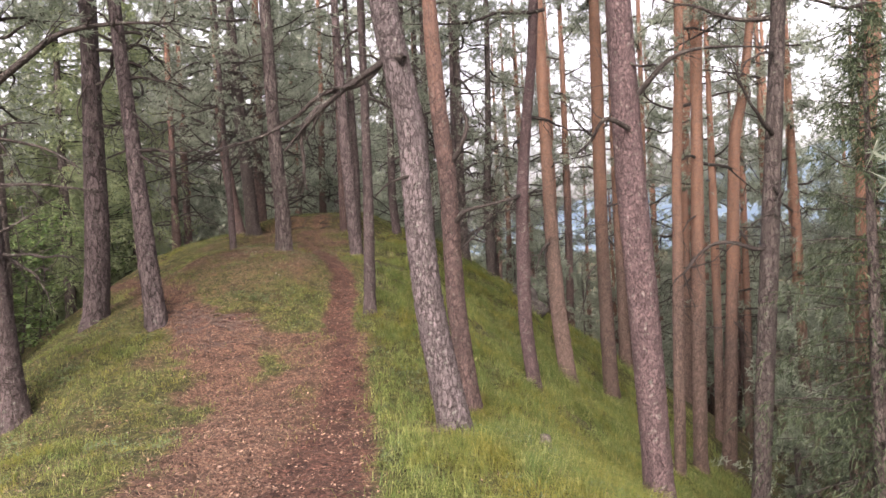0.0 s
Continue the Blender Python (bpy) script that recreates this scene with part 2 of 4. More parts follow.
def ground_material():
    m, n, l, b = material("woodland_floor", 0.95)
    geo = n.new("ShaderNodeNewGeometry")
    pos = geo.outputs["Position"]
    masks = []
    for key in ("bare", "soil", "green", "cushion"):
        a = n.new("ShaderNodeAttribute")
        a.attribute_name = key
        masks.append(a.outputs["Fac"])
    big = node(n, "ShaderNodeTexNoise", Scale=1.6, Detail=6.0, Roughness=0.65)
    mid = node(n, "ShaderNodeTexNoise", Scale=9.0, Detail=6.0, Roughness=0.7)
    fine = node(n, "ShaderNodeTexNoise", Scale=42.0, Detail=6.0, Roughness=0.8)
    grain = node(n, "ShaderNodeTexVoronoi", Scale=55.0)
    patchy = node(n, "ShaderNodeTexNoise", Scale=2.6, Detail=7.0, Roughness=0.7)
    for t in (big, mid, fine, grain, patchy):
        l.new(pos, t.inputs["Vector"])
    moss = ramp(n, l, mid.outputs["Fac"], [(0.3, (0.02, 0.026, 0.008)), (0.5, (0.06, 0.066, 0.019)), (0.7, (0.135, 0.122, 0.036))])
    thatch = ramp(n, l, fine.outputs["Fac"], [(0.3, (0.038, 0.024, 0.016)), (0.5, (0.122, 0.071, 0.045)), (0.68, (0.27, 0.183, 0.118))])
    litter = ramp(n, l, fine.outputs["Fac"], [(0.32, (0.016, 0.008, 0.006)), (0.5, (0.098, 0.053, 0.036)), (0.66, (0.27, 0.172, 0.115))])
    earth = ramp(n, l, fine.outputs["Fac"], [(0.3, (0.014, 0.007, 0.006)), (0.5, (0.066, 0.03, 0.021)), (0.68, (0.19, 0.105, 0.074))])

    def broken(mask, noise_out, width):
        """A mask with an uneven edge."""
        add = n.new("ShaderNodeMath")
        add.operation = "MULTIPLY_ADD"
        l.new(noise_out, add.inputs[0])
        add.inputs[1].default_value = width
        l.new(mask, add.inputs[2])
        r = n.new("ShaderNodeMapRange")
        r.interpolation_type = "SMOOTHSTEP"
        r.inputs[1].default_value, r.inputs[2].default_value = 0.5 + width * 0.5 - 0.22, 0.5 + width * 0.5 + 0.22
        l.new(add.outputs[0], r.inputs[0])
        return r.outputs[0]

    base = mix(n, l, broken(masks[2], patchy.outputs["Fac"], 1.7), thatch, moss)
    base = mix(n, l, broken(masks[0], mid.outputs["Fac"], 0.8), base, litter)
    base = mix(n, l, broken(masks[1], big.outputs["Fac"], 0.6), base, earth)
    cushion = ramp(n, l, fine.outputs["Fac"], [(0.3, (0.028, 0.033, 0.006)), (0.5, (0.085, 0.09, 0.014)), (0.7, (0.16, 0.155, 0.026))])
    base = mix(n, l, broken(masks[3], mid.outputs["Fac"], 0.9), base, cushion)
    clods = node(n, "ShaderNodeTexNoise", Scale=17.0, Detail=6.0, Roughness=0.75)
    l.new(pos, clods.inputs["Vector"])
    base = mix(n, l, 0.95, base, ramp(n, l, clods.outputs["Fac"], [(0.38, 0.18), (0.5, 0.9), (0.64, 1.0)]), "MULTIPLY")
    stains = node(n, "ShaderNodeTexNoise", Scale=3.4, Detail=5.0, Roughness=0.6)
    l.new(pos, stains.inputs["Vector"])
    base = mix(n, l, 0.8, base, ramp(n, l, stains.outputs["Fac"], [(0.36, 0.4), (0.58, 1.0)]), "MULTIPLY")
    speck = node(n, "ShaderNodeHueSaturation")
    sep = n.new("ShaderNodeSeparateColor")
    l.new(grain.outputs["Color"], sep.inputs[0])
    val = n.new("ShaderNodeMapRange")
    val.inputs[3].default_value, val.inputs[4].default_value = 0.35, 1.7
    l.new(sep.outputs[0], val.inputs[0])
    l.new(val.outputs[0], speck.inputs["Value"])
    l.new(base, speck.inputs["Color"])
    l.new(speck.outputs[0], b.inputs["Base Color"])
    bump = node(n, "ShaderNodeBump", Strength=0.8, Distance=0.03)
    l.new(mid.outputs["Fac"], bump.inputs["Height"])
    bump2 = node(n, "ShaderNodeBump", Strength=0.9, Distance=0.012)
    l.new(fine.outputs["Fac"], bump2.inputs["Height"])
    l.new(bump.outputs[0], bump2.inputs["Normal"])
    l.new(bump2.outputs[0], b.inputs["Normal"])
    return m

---

▶ _WHAT YOU WILL DO_:
Take the listing and print it again exactly, but without any pictures.

▶ _SOLUTION BELOW_:
0.0 s
Continue the Blender Python (bpy) script that recreates this scene with part 2 of 4. More parts follow.
def ground_material():
    m, n, l, b = material("woodland_floor", 0.95)
    geo = n.new("ShaderNodeNewGeometry")
    pos = geo.outputs["Position"]
    masks = []
    for key in ("bare", "soil", "green", "cushion"):
        a = n.new("ShaderNodeAttribute")
        a.attribute_name = key
        masks.append(a.outputs["Fac"])
    big = node(n, "ShaderNodeTexNoise", Scale=1.6, Detail=6.0, Roughness=0.65)
    mid = node(n, "ShaderNodeTexNoise", Scale=9.0, Detail=6.0, Roughness=0.7)
    fine = node(n, "ShaderNodeTexNoise", Scale=42.0, Detail=6.0, Roughness=0.8)
    grain = node(n, "ShaderNodeTexVoronoi", Scale=55.0)
    patchy = node(n, "ShaderNodeTexNoise", Scale=2.6, Detail=7.0, Roughness=0.7)
    for t in (big, mid, fine, grain, patchy):
        l.new(pos, t.inputs["Vector"])
    moss = ramp(n, l, mid.outputs["Fac"], [(0.3, (0.02, 0.026, 0.008)), (0.5, (0.06, 0.066, 0.019)), (0.7, (0.135, 0.122, 0.036))])
    thatch = ramp(n, l, fine.outputs["Fac"], [(0.3, (0.038, 0.024, 0.016)), (0.5, (0.122, 0.071, 0.045)), (0.68, (0.27, 0.183, 0.118))])
    litter = ramp(n, l, fine.outputs["Fac"], [(0.32, (0.016, 0.008, 0.006)), (0.5, (0.098, 0.053, 0.036)), (0.66, (0.27, 0.172, 0.115))])
    earth = ramp(n, l, fine.outputs["Fac"], [(0.3, (0.014, 0.007, 0.006)), (0.5, (0.066, 0.03, 0.021)), (0.68, (0.19, 0.105, 0.074))])

    def broken(mask, noise_out, width):
        """A mask with an uneven edge."""
        add = n.new("ShaderNodeMath")
        add.operation = "MULTIPLY_ADD"
        l.new(noise_out, add.inputs[0])
        add.inputs[1].default_value = width
        l.new(mask, add.inputs[2])
        r = n.new("ShaderNodeMapRange")
        r.interpolation_type = "SMOOTHSTEP"
        r.inputs[1].default_value, r.inputs[2].default_value = 0.5 + width * 0.5 - 0.22, 0.5 + width * 0.5 + 0.22
        l.new(add.outputs[0], r.inputs[0])
        return r.outputs[0]

    base = mix(n, l, broken(masks[2], patchy.outputs["Fac"], 1.7), thatch, moss)
    base = mix(n, l, broken(masks[0], mid.outputs["Fac"], 0.8), base, litter)
    base = mix(n, l, broken(masks[1], big.outputs["Fac"], 0.6), base, earth)
    cushion = ramp(n, l, fine.outputs["Fac"], [(0.3, (0.028, 0.033, 0.006)), (0.5, (0.085, 0.09, 0.014)), (0.7, (0.16, 0.155, 0.026))])
    base = mix(n, l, broken(masks[3], mid.outputs["Fac"], 0.9), base, cushion)
    clods = node(n, "ShaderNodeTexNoise", Scale=17.0, Detail=6.0, Roughness=0.75)
    l.new(pos, clods.inputs["Vector"])
    base = mix(n, l, 0.95, base, ramp(n, l, clods.outputs["Fac"], [(0.38, 0.18), (0.5, 0.9), (0.64, 1.0)]), "MULTIPLY")
    stains = node(n, "ShaderNodeTexNoise", Scale=3.4, Detail=5.0, Roughness=0.6)
    l.new(pos, stains.inputs["Vector"])
    base = mix(n, l, 0.8, base, ramp(n, l, stains.outputs["Fac"], [(0.36, 0.4), (0.58, 1.0)]), "MULTIPLY")
    speck = node(n, "ShaderNodeHueSaturation")
    sep = n.new("ShaderNodeSeparateColor")
    l.new(grain.outputs["Color"], sep.inputs[0])
    val = n.new("ShaderNodeMapRange")
    val.inputs[3].default_value, val.inputs[4].default_value = 0.35, 1.7
    l.new(sep.outputs[0], val.inputs[0])
    l.new(val.outputs[0], speck.inputs["Value"])
    l.new(base, speck.inputs["Color"])
    l.new(speck.outputs[0], b.inputs["Base Color"])
    bump = node(n, "ShaderNodeBump", Strength=0.8, Distance=0.03)
    l.new(mid.outputs["Fac"], bump.inputs["Height"])
    bump2 = node(n, "ShaderNodeBump", Strength=0.9, Distance=0.012)
    l.new(fine.outputs["Fac"], bump2.inputs["Height"])
    l.new(bump.outputs[0], bump2.inputs["Normal"])
    l.new(bump2.outputs[0], b.inputs["Normal"])
    return m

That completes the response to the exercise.